Ася сидела у его кровати на венском стуле; Константин не мог понять, давно ли она так сидит. Он увидел ее сразу же, как только пришел в себя, но еще довольно долго наблюдал за нею незаметно, сквозь опущенные ресницы: смотрел, как она читает тоненькую книжку в бумажной обложке – стихи, наверное, – и не хотел ей мешать. А потом она подняла глаза от книжки и сразу догадалась, что он очнулся, и сказала, что он десять дней лежал в горячке.
– Какое сегодня число, Ася? – спросил Константин.
– Вас, верно, новый стиль интересует? Двадцать девятое февраля одна тысяча девятьсот двадцатого года, – ответила она. – Касьянов день.
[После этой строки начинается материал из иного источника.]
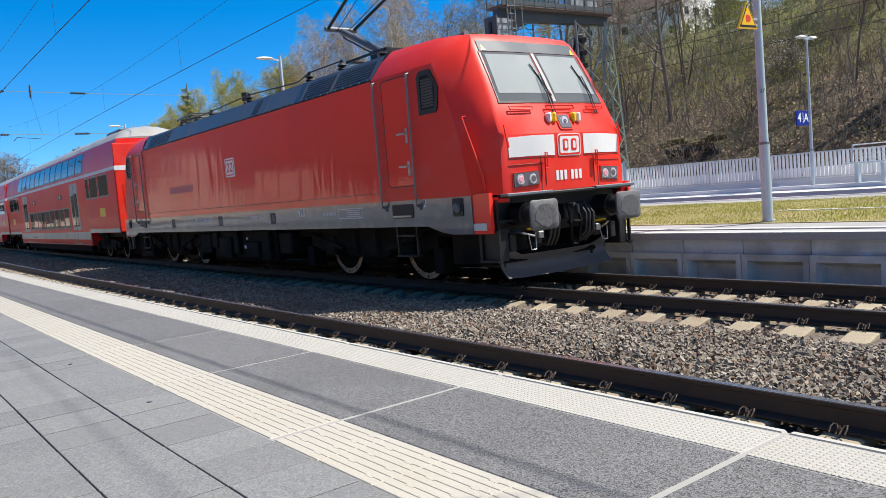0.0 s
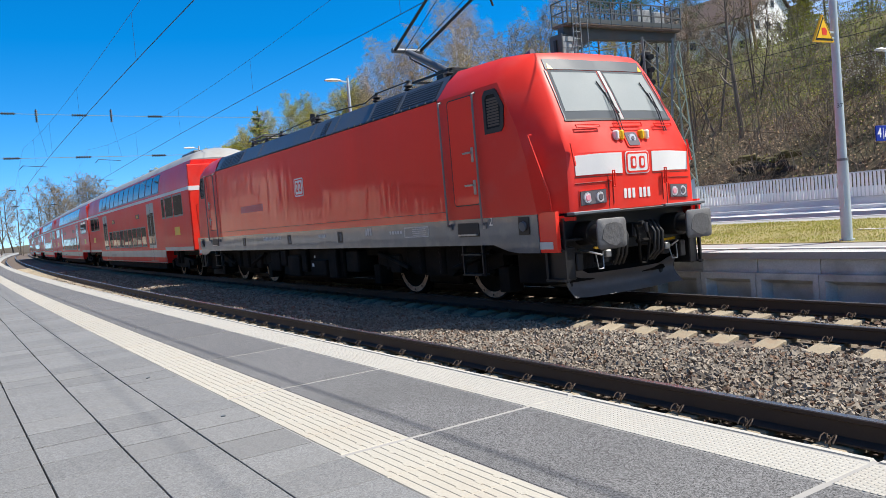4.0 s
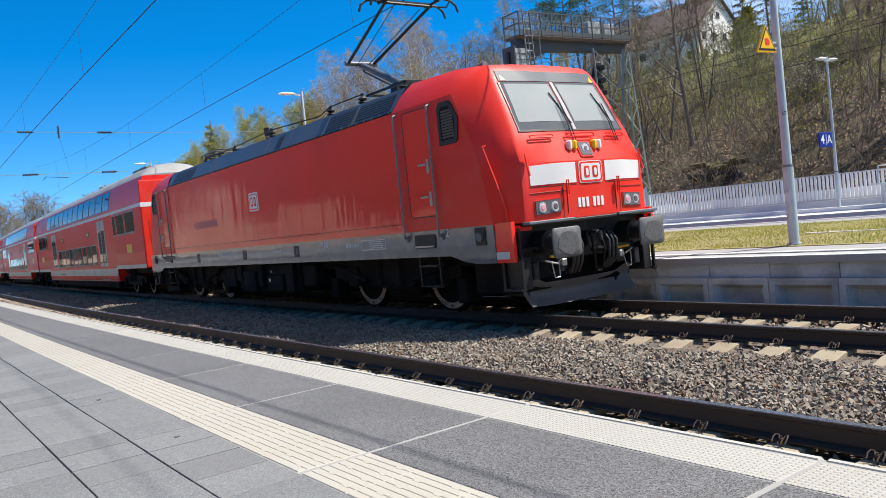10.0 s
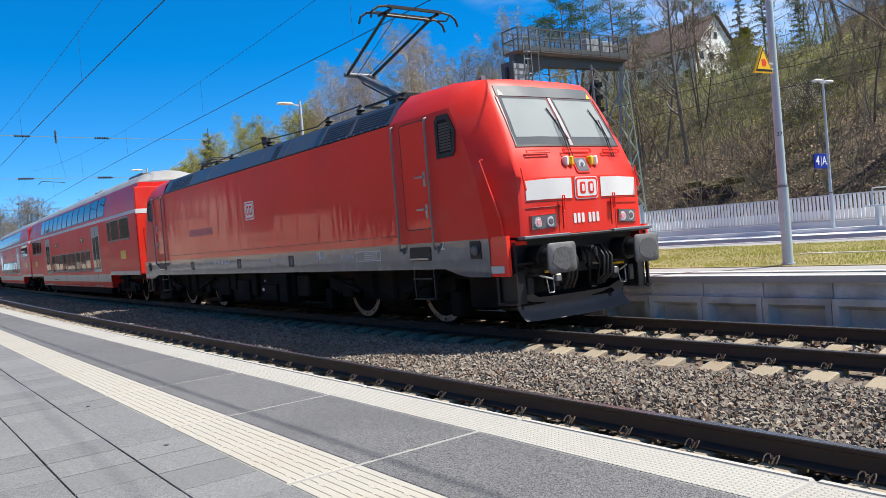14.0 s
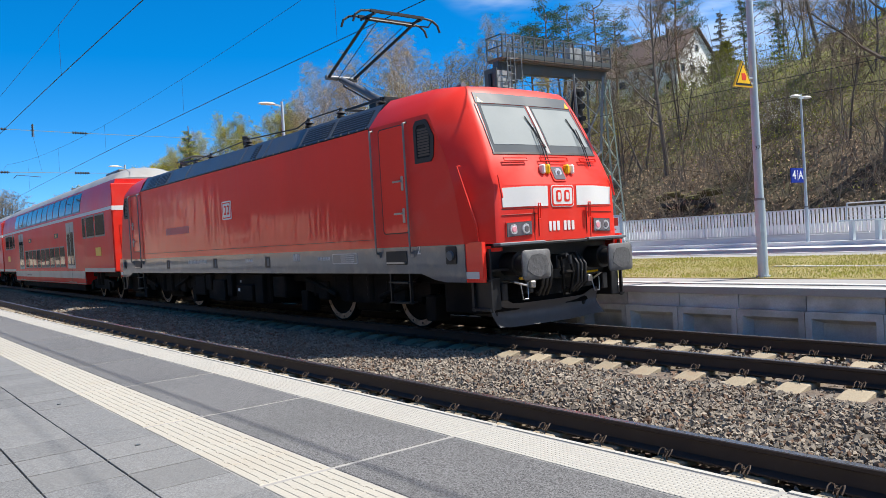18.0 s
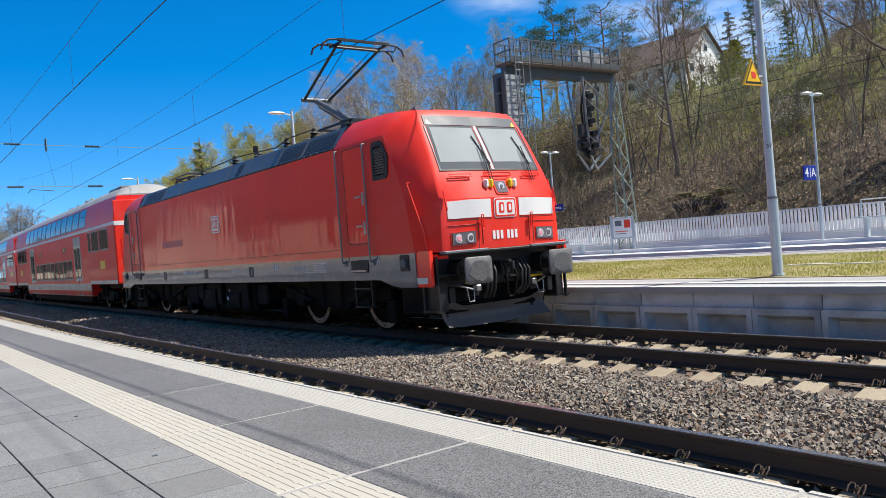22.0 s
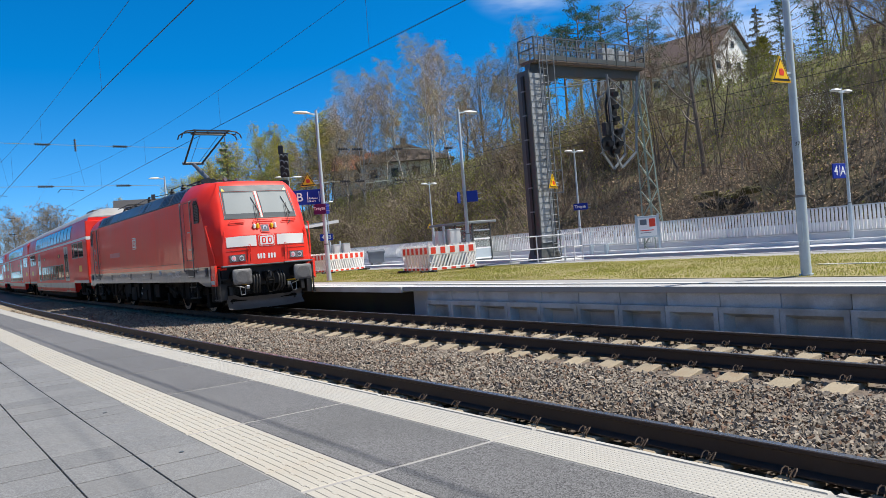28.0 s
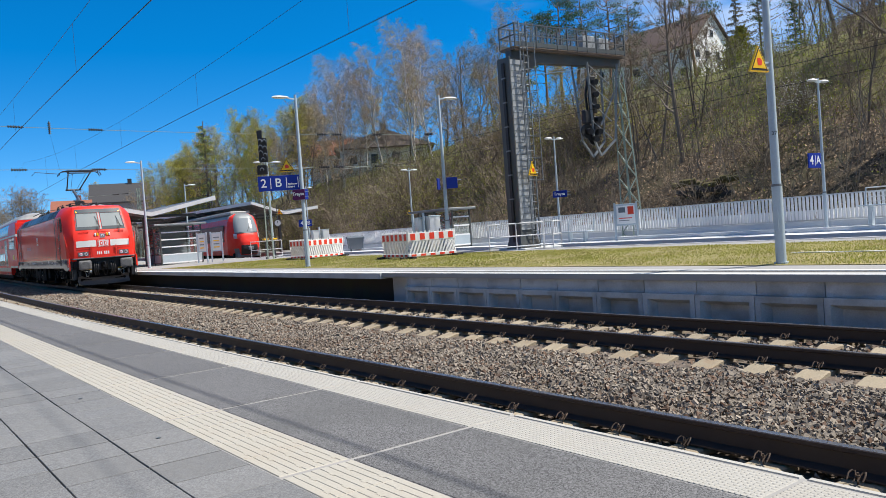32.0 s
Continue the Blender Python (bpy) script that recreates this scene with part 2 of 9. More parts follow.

А как февраль во Французскую революцию назывался – брюмер, термидор? Я позабыла, Константин Павлович, я гимназии не окончила по безалаберности!
Она улыбнулась, почти засмеялась; вздрогнули ее плечи под накинутой на них узорчатой шалью, и Константину почему-то стало тревожно.
– Вантоз, – сказал он.
– Все-то вы помните, Константин Павлович! Неужели не забылось в бурях революции? – насмешливо поинтересовалась она.
– Вы меня зовите, пожалуйста, просто по имени, – попросил Константин. – Все-таки бури революции сильно упростили этикет.
– Это для кого как, – пожала плечами Ася. – Но, пожалуйста, буду звать. А что, я показалась вам слишком церемонной? Напрасно! – засмеялась она. – Я ведь богемьенка, у нас и прежде не было излишних экивоков. Вы собою очень хороши, Костя, – вдруг заявила она вызывающим тоном. – В вас много обаяния, хотя сейчас вы изнурены болезнью. Я наблюдала за вами, пока вы были в беспамятстве.